EXERCISE GOAL: Set the listing down again in full, word for word, with the pictures left out.

DATASET EXCERPT:
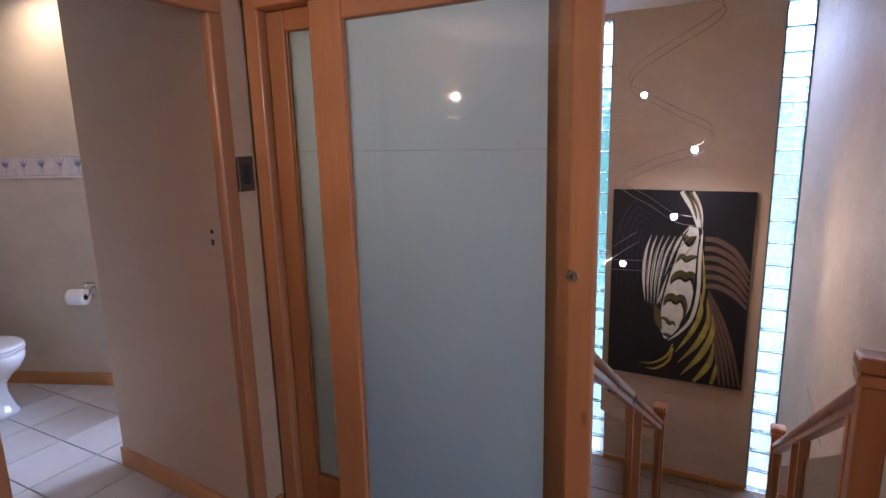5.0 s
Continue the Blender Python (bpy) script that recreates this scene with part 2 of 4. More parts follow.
def prism(points, z0, z1, bm=None):
    """An upright block on a plan outline."""
    bm = bm or bmesh.new()
    lo = [bm.verts.new((x, y, z0)) for x, y in points]
    hi = [bm.verts.new((x, y, z1)) for x, y in points]
    bm.faces.new(lo[::-1])
    bm.faces.new(hi)
    for k in range(len(points)):
        n = (k + 1) % len(points)
        bm.faces.new((lo[k], lo[n], hi[n], hi[k]))
    return bm


def tube(points, radius, seg=8, bm=None, closed=False, caps=True):
    """A round bar along points; radius may be one number or one for each point."""
    bm = bm or bmesh.new()
    pts = [Vector(p) for p in points]
    rings = []
    up = Vector((0, 0, 1))
    n = len(pts)
    for k, p in enumerate(pts):
        a, b = pts[(k - 1) % n] if closed or k else p, pts[(k + 1) % n] if closed or k < n - 1 else p
        d = (b - a).normalized()
        s = d.cross(up)
        if s.length < 0.05:
            s = d.cross(Vector((1, 0, 0)))
        s.normalize()
        u = s.cross(d)
        r = radius[k] if isinstance(radius, (list, tuple)) else radius
        rings.append([bm.verts.new(p + r * (math.cos(i * math.tau / seg) * s + math.sin(i * math.tau / seg) * u)) for i in range(seg)])
    for k in range(n if closed else n - 1):
        a, b = rings[k], rings[(k + 1) % n]
        for i in range(seg):
            bm.faces.new((a[i], a[(i + 1) % seg], b[(i + 1) % seg], b[i]))
    if caps and not closed:
        bm.faces.new(rings[0][::-1])
        bm.faces.new(rings[-1])
    return bm


def loft(sections, bm=None, cap=True):
    """A skin over closed rings with the same number of points."""
    bm = bm or bmesh.new()
    rings = [[bm.verts.new(p) for p in s] for s in sections]
    n = len(rings[0])
    for a, b in zip(rings, rings[1:]):
        for i in range(n):
            bm.faces.new((a[i], a[(i + 1) % n], b[(i + 1) % n], b[i]))
    if cap:
        bm.faces.new(rings[0][::-1])
        bm.faces.new(rings[-1])
    return bm


def smooth_line(points, steps=8):
    """A Catmull-Rom line through the points."""
    p = [Vector(q) for q in points]
    p = [2 * p[0] - p[1]] + p + [2 * p[-1] - p[-2]]
    out = []
    for a, b, c, d in zip(p, p[1:], p[2:], p[3:]):
        for k in range(steps):
            s = k / steps
            out.append(0.5 * (2 * b + (c - a) * s + (2 * a - 5 * b + 4 * c - d) * s * s + (3 * b - a - 3 * c + d) * s ** 3))
    return out + [p[-2]]


def structure(name, bm, material, label, category):
    return tagged(finish(name, bm, material), label, category, "", "structure")


def along(p, q, depth):
    """A frame with x along the wall from p to q, y into the wall and z up, at p."""
    d = (Vector((*q, 0)) - Vector((*p, 0))).normalized()
    return Matrix(((d.x, -d.y * depth, 0, p[0]), (d.y, d.x * depth, 0, p[1]), (0, 0, 1, 0), (0, 0, 0, 1)))


# ---- the plan ----
LAND = -1.78          # the landing below the hall floor
RISE, GOING, FIRST = 0.178, 0.292, 0.337
WELL_L, WELL_R, BACK = -1.42, 0.53, 4.12
WELL_TOP, HALL_TOP, BATH_TOP = 2.68, 2.24, 2.60
DOORY = 0.175         # the hall face of the sliding door
WEST = -1.72          # the hall wall with the bathroom door

# stairwell walls
structure("wall_stair_pier", box(-1.16, 0.205, BACK, 4.44, LAND - 0.2, WELL_TOP), BRICKWALL, "rough plastered beige pier between the glass-block strips", "wall")
structure("wall_stair_right", box(WELL_R, WELL_R + 0.2, 0.33, 4.44, -4.2, WELL_TOP), WELL, "rough trowelled beige plaster wall beside the stairs", "wall")
structure("wall_stair_left", box(WELL_L - 0.2, WELL_L, 0.40, 4.44, -4.2, WELL_TOP), WELL, "rough trowelled beige plaster wall of the stairwell", "wall")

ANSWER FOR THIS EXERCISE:
5.0 s
Continue the Blender Python (bpy) script that recreates this scene with part 2 of 4. More parts follow.
def prism(points, z0, z1, bm=None):
    """An upright block on a plan outline."""
    bm = bm or bmesh.new()
    lo = [bm.verts.new((x, y, z0)) for x, y in points]
    hi = [bm.verts.new((x, y, z1)) for x, y in points]
    bm.faces.new(lo[::-1])
    bm.faces.new(hi)
    for k in range(len(points)):
        n = (k + 1) % len(points)
        bm.faces.new((lo[k], lo[n], hi[n], hi[k]))
    return bm


def tube(points, radius, seg=8, bm=None, closed=False, caps=True):
    """A round bar along points; radius may be one number or one for each point."""
    bm = bm or bmesh.new()
    pts = [Vector(p) for p in points]
    rings = []
    up = Vector((0, 0, 1))
    n = len(pts)
    for k, p in enumerate(pts):
        a, b = pts[(k - 1) % n] if closed or k else p, pts[(k + 1) % n] if closed or k < n - 1 else p
        d = (b - a).normalized()
        s = d.cross(up)
        if s.length < 0.05:
            s = d.cross(Vector((1, 0, 0)))
        s.normalize()
        u = s.cross(d)
        r = radius[k] if isinstance(radius, (list, tuple)) else radius
        rings.append([bm.verts.new(p + r * (math.cos(i * math.tau / seg) * s + math.sin(i * math.tau / seg) * u)) for i in range(seg)])
    for k in range(n if closed else n - 1):
        a, b = rings[k], rings[(k + 1) % n]
        for i in range(seg):
            bm.faces.new((a[i], a[(i + 1) % seg], b[(i + 1) % seg], b[i]))
    if caps and not closed:
        bm.faces.new(rings[0][::-1])
        bm.faces.new(rings[-1])
    return bm


def loft(sections, bm=None, cap=True):
    """A skin over closed rings with the same number of points."""
    bm = bm or bmesh.new()
    rings = [[bm.verts.new(p) for p in s] for s in sections]
    n = len(rings[0])
    for a, b in zip(rings, rings[1:]):
        for i in range(n):
            bm.faces.new((a[i], a[(i + 1) % n], b[(i + 1) % n], b[i]))
    if cap:
        bm.faces.new(rings[0][::-1])
        bm.faces.new(rings[-1])
    return bm


def smooth_line(points, steps=8):
    """A Catmull-Rom line through the points."""
    p = [Vector(q) for q in points]
    p = [2 * p[0] - p[1]] + p + [2 * p[-1] - p[-2]]
    out = []
    for a, b, c, d in zip(p, p[1:], p[2:], p[3:]):
        for k in range(steps):
            s = k / steps
            out.append(0.5 * (2 * b + (c - a) * s + (2 * a - 5 * b + 4 * c - d) * s * s + (3 * b - a - 3 * c + d) * s ** 3))
    return out + [p[-2]]


def structure(name, bm, material, label, category):
    return tagged(finish(name, bm, material), label, category, "", "structure")


def along(p, q, depth):
    """A frame with x along the wall from p to q, y into the wall and z up, at p."""
    d = (Vector((*q, 0)) - Vector((*p, 0))).normalized()
    return Matrix(((d.x, -d.y * depth, 0, p[0]), (d.y, d.x * depth, 0, p[1]), (0, 0, 1, 0), (0, 0, 0, 1)))


# ---- the plan ----
LAND = -1.78          # the landing below the hall floor
RISE, GOING, FIRST = 0.178, 0.292, 0.337
WELL_L, WELL_R, BACK = -1.42, 0.53, 4.12
WELL_TOP, HALL_TOP, BATH_TOP = 2.68, 2.24, 2.60
DOORY = 0.175         # the hall face of the sliding door
WEST = -1.72          # the hall wall with the bathroom door

# stairwell walls
structure("wall_stair_pier", box(-1.16, 0.205, BACK, 4.44, LAND - 0.2, WELL_TOP), BRICKWALL, "rough plastered beige pier between the glass-block strips", "wall")
structure("wall_stair_right", box(WELL_R, WELL_R + 0.2, 0.33, 4.44, -4.2, WELL_TOP), WELL, "rough trowelled beige plaster wall beside the stairs", "wall")
structure("wall_stair_left", box(WELL_L - 0.2, WELL_L, 0.40, 4.44, -4.2, WELL_TOP), WELL, "rough trowelled beige plaster wall of the stairwell", "wall")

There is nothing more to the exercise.